Somewhere late in the planning they came up with the interesting idea of blowing the bows off of the barges that carried vehicles (the all critical Panzers, but also armored cars and trucks) to allow the vehicles to drive directly off onto the beach. This idea was put into the plan before anyone explained how a barge with no bow was expected to continue to serve in the fleet, or even how it was expected to clear the beach to allow others to land in its place.

Oh, and it took 2 days to cross the channel. Which means it was an overnight trip.

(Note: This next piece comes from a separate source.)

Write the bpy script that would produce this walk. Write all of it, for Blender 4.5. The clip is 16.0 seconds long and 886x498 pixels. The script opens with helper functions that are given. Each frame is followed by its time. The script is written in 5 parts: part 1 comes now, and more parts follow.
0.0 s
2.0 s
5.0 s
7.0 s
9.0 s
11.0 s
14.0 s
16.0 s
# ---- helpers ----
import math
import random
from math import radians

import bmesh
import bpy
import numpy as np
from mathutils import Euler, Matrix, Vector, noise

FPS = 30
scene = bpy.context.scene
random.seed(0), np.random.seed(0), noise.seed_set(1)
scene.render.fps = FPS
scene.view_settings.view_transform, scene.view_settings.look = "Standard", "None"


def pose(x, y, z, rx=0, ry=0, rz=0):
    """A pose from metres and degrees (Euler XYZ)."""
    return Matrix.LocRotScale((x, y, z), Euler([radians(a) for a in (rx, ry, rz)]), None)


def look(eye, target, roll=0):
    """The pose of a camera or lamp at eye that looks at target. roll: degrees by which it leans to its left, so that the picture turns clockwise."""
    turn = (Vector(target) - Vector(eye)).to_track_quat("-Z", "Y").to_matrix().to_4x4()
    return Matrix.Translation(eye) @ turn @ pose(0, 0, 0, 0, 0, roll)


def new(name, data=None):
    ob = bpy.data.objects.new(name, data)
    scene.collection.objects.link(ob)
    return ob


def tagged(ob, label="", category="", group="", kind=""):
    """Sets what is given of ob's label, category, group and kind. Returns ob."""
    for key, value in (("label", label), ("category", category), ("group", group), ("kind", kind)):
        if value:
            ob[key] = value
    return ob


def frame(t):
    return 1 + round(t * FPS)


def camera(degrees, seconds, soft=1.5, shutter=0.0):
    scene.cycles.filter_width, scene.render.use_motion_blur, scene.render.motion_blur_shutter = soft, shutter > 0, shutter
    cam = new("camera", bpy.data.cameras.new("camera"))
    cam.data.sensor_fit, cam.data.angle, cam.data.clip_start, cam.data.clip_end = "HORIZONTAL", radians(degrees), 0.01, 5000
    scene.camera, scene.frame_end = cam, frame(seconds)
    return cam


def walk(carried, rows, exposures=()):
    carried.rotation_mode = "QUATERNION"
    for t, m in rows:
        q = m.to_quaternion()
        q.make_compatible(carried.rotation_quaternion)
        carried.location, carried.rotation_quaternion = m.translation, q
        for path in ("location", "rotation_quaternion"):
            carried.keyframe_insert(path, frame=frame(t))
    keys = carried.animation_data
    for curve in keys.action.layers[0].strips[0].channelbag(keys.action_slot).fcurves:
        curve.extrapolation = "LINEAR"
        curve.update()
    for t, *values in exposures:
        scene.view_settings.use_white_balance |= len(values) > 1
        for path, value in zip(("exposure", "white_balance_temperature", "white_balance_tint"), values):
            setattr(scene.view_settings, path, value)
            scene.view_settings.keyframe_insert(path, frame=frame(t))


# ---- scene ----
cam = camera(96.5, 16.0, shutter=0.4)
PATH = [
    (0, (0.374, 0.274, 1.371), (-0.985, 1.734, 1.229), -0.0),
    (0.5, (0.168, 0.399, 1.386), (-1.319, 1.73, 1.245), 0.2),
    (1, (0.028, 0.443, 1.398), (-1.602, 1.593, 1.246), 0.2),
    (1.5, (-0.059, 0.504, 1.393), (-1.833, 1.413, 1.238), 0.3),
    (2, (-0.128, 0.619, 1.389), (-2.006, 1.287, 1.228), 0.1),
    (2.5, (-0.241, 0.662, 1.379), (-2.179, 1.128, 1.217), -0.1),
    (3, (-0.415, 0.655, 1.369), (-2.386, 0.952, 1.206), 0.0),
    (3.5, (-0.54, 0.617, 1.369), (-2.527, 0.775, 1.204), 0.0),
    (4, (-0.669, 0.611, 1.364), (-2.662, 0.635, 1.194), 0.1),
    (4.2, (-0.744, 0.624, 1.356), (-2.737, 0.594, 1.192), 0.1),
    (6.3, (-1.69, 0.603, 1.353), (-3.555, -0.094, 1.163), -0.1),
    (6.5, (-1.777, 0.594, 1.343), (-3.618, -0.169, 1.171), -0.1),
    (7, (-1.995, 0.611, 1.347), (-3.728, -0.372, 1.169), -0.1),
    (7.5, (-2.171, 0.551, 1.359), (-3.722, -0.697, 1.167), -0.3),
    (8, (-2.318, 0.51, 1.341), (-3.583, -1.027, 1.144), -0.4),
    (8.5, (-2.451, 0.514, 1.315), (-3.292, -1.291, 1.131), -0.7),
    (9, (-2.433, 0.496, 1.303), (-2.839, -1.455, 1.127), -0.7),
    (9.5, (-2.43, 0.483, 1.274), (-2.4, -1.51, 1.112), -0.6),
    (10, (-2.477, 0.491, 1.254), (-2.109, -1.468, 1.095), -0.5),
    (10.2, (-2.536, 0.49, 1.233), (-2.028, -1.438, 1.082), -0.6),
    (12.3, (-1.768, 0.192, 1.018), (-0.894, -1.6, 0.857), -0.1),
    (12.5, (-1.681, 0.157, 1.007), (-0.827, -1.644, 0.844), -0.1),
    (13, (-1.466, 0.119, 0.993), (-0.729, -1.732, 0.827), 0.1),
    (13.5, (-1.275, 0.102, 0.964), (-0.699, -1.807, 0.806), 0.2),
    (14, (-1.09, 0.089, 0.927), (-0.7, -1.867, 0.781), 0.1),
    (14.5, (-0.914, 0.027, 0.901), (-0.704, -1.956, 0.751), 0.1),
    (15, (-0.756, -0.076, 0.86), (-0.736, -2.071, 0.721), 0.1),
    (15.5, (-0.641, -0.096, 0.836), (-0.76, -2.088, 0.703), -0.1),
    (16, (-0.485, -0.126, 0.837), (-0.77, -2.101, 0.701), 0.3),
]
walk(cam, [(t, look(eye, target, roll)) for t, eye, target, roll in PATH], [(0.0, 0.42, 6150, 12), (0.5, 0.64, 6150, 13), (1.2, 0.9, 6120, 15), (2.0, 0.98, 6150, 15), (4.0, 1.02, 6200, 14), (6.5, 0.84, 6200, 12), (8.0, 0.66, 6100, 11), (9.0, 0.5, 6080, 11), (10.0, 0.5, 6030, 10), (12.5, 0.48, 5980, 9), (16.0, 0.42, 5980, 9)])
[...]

Even if there had been a fully-scaled fully trained Luftwaffe sea-strike capability, it would not have been effective at night. Two or three destroyers getting in among the tug-towed river barges of the invasion fleet were all it would have taken to shut down Sealowe. They wouldn't even have had to shoot their guns. Just running past (and even over?) the barges at speed would have swamped many, disorganized and disbursed others, and put the kabosh on whole thing.

A realistic planning expectation would be 20 or 30 destroyers and cruisers sailing to intercept the barges. So now the Luftwaffe would have the job of stopping ALL of those ships from getting among the barges (I don't think the Luftwaffe didn't manage to sink that many warships in any full year of the war, even after they had fully developed and operational maritime strike squadrons), without damaging or panicking the barges, while they were at the same time providing tactical air support to the forces that did manage to get ashore (who would not initially have artillery support ashore), as well as fighting off any RAF attacks from airbases that were outside of the range of the German attacks (but not out of range of the invasion area). And they would have to do this every hour of every day and night, because you need to defend every barge at all times against an opponent who only needs to sink each barge once.

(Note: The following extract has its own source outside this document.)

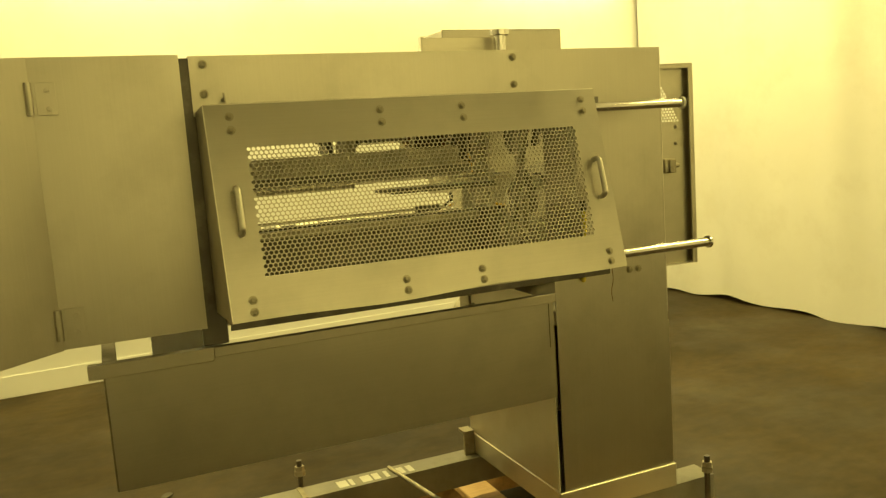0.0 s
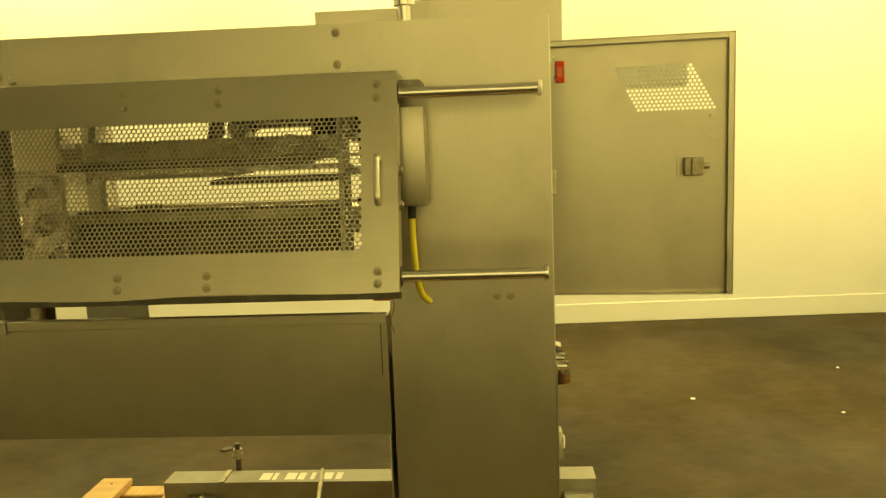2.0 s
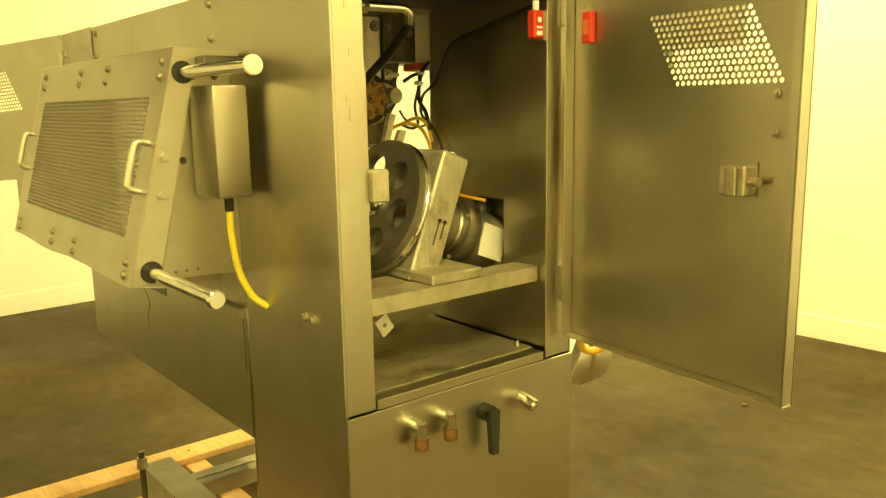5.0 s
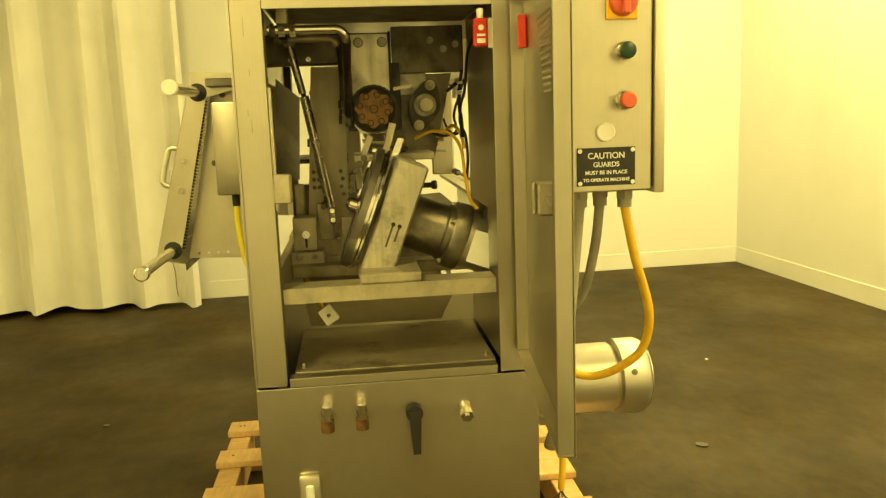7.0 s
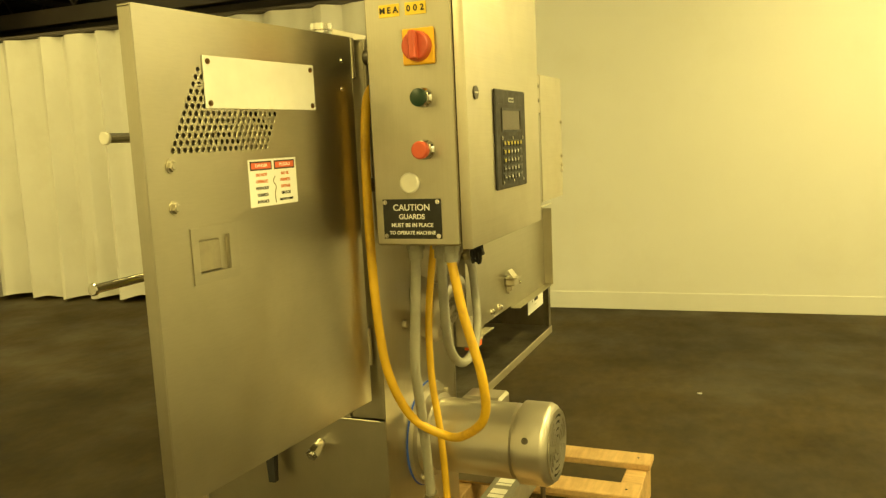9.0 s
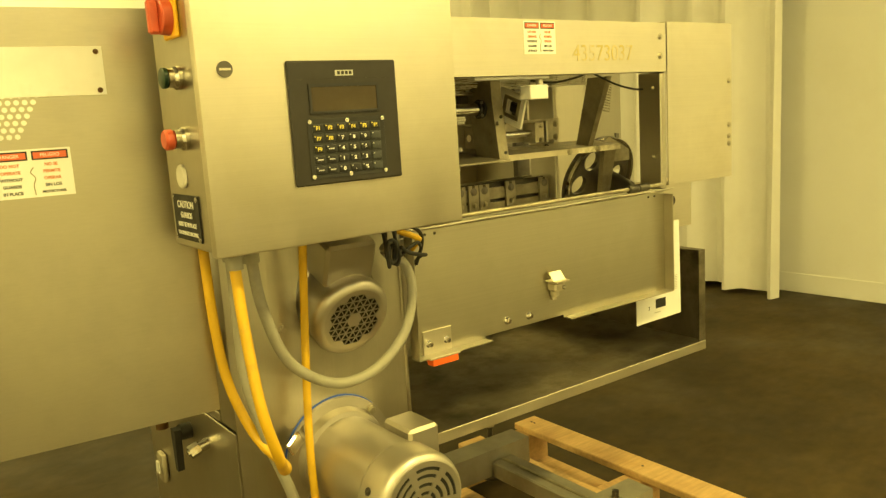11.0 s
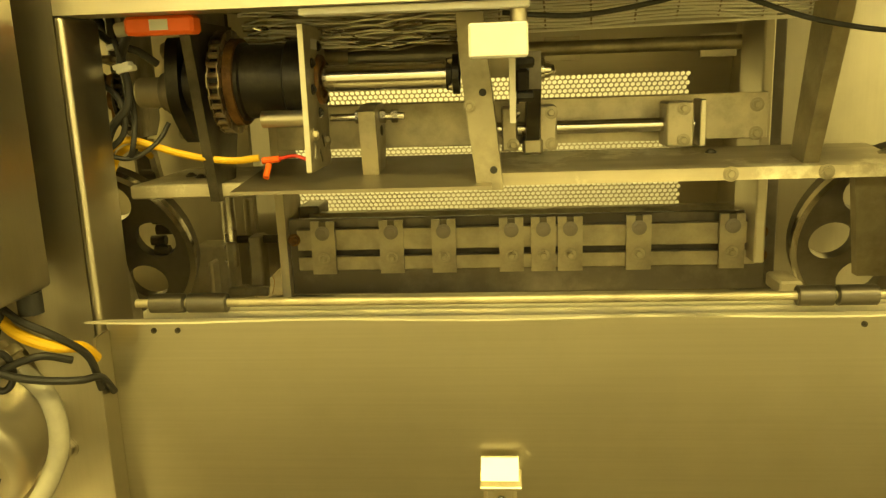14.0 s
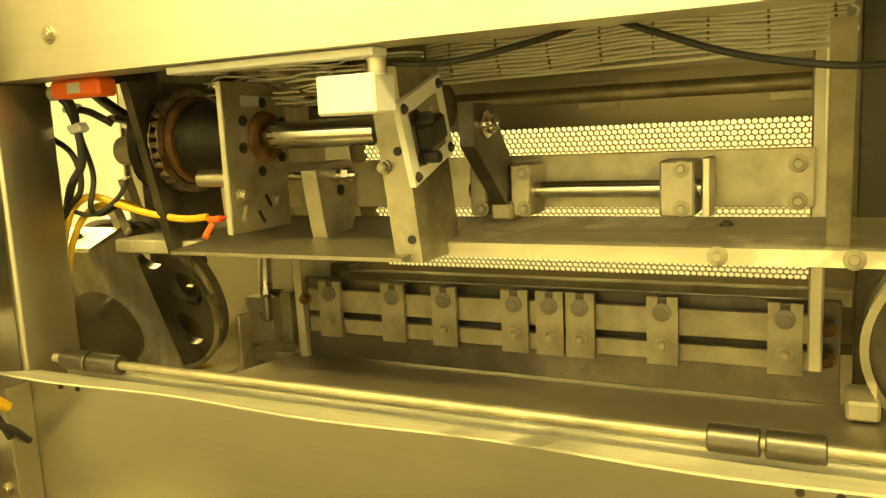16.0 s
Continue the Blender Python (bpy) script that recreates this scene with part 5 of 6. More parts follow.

If the Germans had somehow managed to get ashore (surprise, British bungling, whatever scenario you want) the most likely result would have been a limited beach head filled with an immobile Wehrmacht with few vehicles, starved for ammunition, distracted by the need to scrounge for food, fuel and medications. After a few days ashore the fighting would just taper off to nothing. It would have been Germany's first major loss of a multi-division force. And it would have been a very complete loss, because there wasn't going to be any retreat across the beaches, since it would have been the loss of shipping and/or control of the seas that had put them in that predicament in the first place.

Of course this is all based on a correlation of forces. Odd or unforeseen events do happen in military (or any) operations. But planning on the unforeseen is beyond "wishful thinking" and into the realm of "magical thinking" (ie: we'll win because luck will be on our side).

The balance was just too greatly weighted to the Britain's advantage on the water. The Sealowe plan was non-sense.